[Python-ideas] random.sample should work better with iterators

Tue Jun 26 23:07:58 EDT 2018

Steven D'Aprano writes:

 > > I don't know if Python Ideas is the right channel for this, but this seems 
 > > overly constrained. The inability to handle dictionaries is especially 
 > > puzzling.
 > 
 > Puzzling in what way?

Same misconception, I suppose.

 > If sample() supported dicts, should it return the keys or the values or 
 > both?

I argue below that *if* we were going to make the change, it should be
to consistently try list() on non-sequences.  But "not every
one-liner" and EIBTI:

d = {'a': 1, 'b': 2}

>>> sample(d.keys(),1)
['a']
>>> sample(d.items(),1)
[('a', 1)]

But this is weird:

>>> sample(d.values(),1)
Traceback (most recent call last):
  File "<stdin>", line 1, in <module>
  File "/opt/local/Library/Frameworks/Python.framework/Versions/3.6/lib/python3.6/random.py", line 314, in sample
    raise TypeError("Population must be a sequence or set.  For dicts, use list(d).")
TypeError: Population must be a sequence or set.  For dicts, use list(d).

Oh, I see.  Key views are "set-like", item views *may* be set-like,
but value views are *not* set-like.

Since views are all listable, why not try "list" on them?  In general,
I would think it makes sense to define this as "Population must be a
sequence or convertible to a sequence using list()."  And for most of
the applications I can think of in my own use, sample(list(d)) is not
particularly useful because it's a sample of keys.  I usually want
sample(list(d.values())).

The ramifications are unclear to me, but I guess it's too late to
change this because of the efficiency implications Tim describes in
issue33098 (so EIBTI; thanks for the reference!)  On the other hand,
that issue says sets can't be sampled efficiently, so the current
behavior seems to *promote* inefficient usage?

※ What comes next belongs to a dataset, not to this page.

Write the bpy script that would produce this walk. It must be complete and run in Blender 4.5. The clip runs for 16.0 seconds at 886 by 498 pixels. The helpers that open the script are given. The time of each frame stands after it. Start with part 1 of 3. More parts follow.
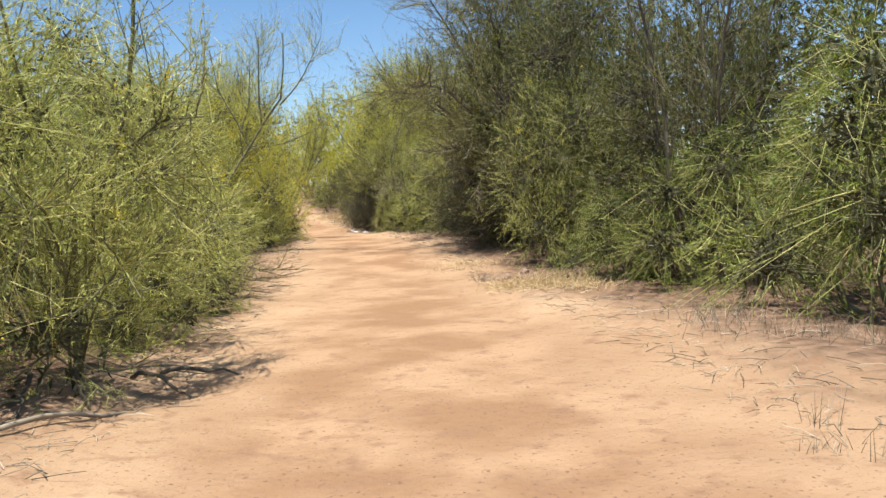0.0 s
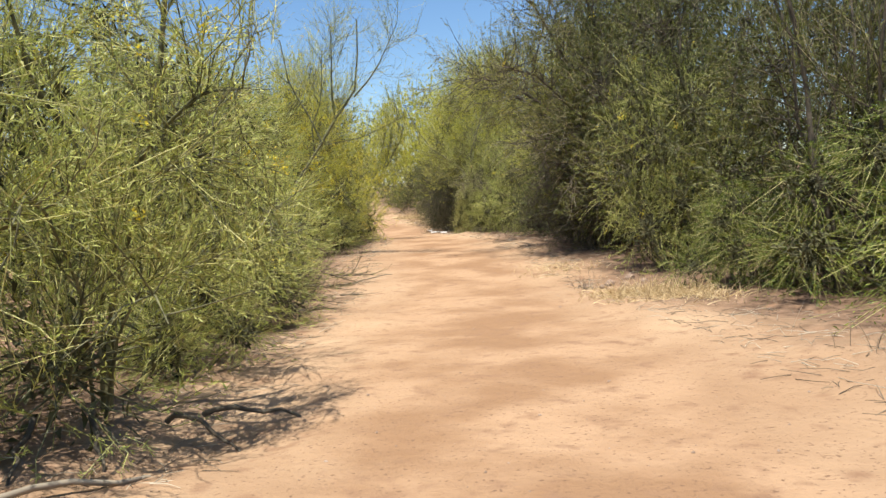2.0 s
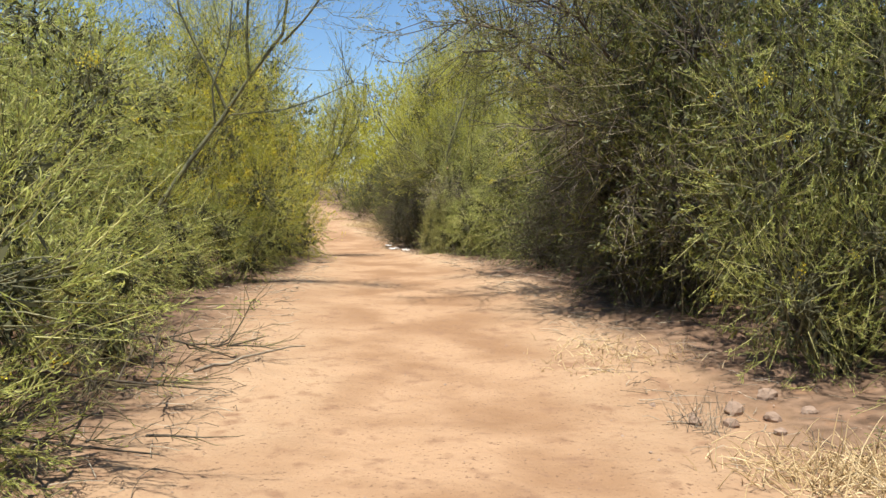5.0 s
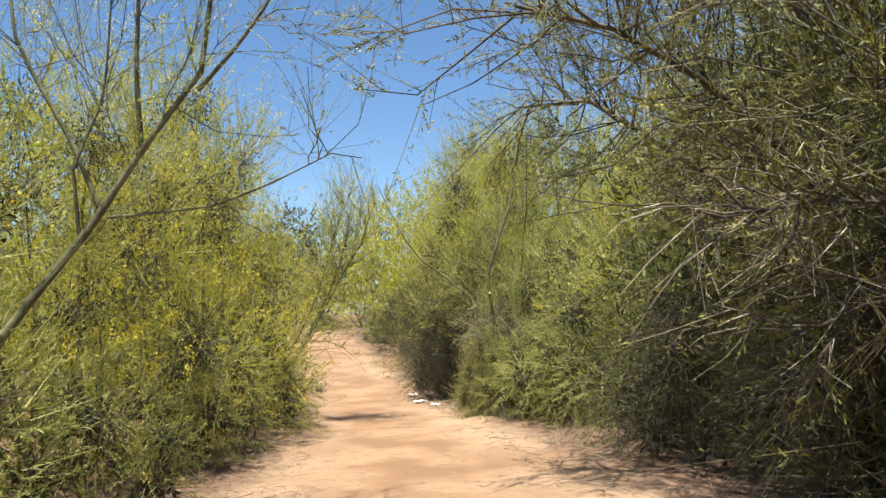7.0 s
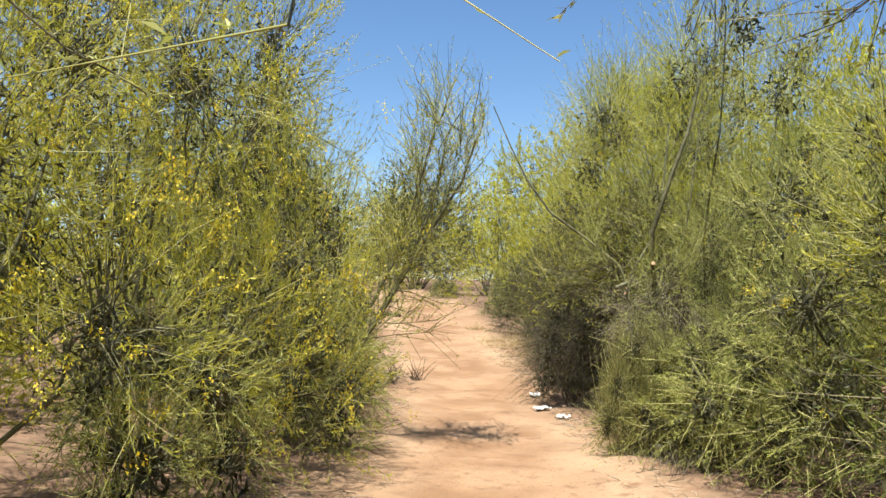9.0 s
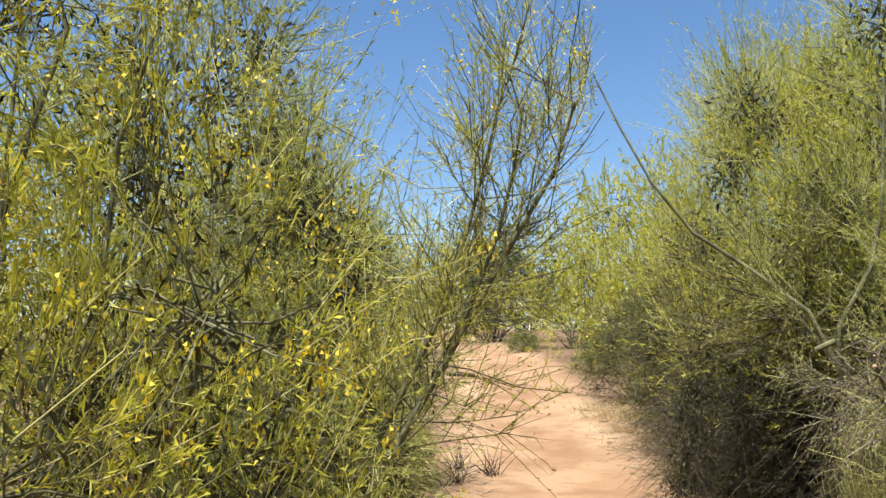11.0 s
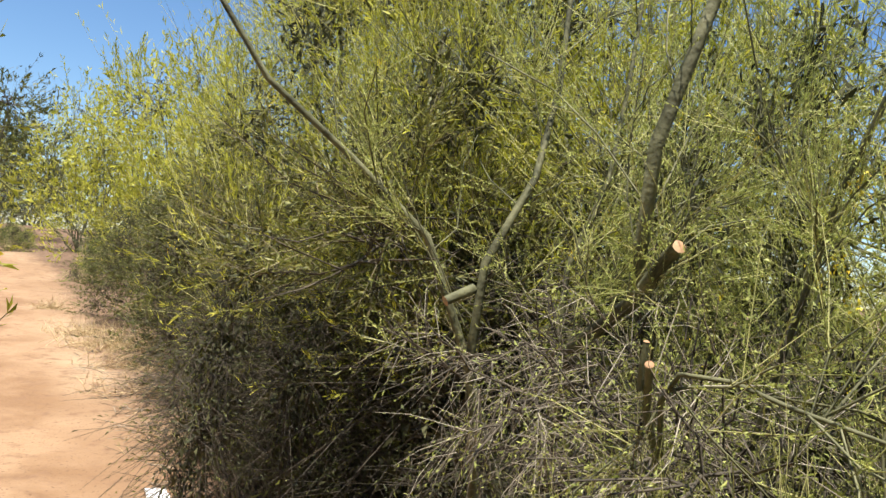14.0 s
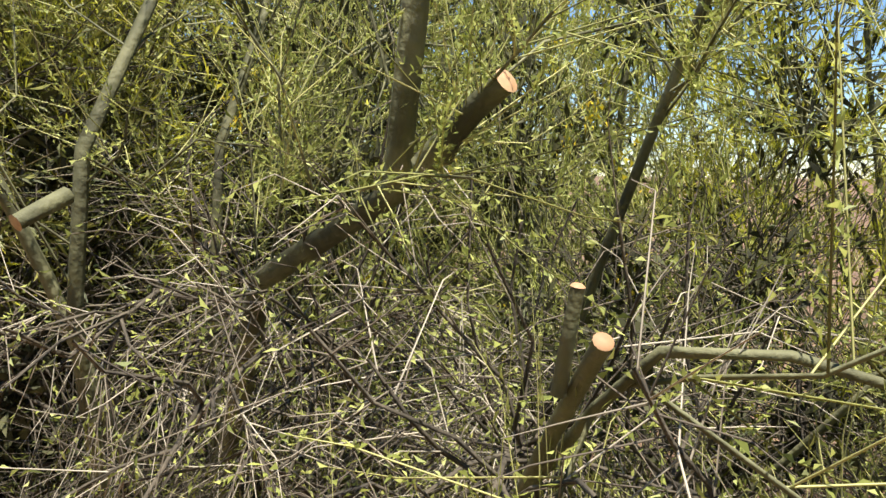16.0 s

I would definitely change the error message.  I think "Use list(d)" is
bad advice because I believe it's not even "almost always" what you'll
want, and if keys and values are of the same type, it won't be obvious
from the output that you're *not* getting a sample from d.values() if
that's what you wanted and thought you were getting.

 > Don't let the source speak for itself. Explain what it means. I 
 > understand what sample(population, size=100) does. What would 
 > sample(population, ratio=0.25) do?

I assume sample(pop, ratio=0.25) == sample(pop, size=0.25*len(pop)).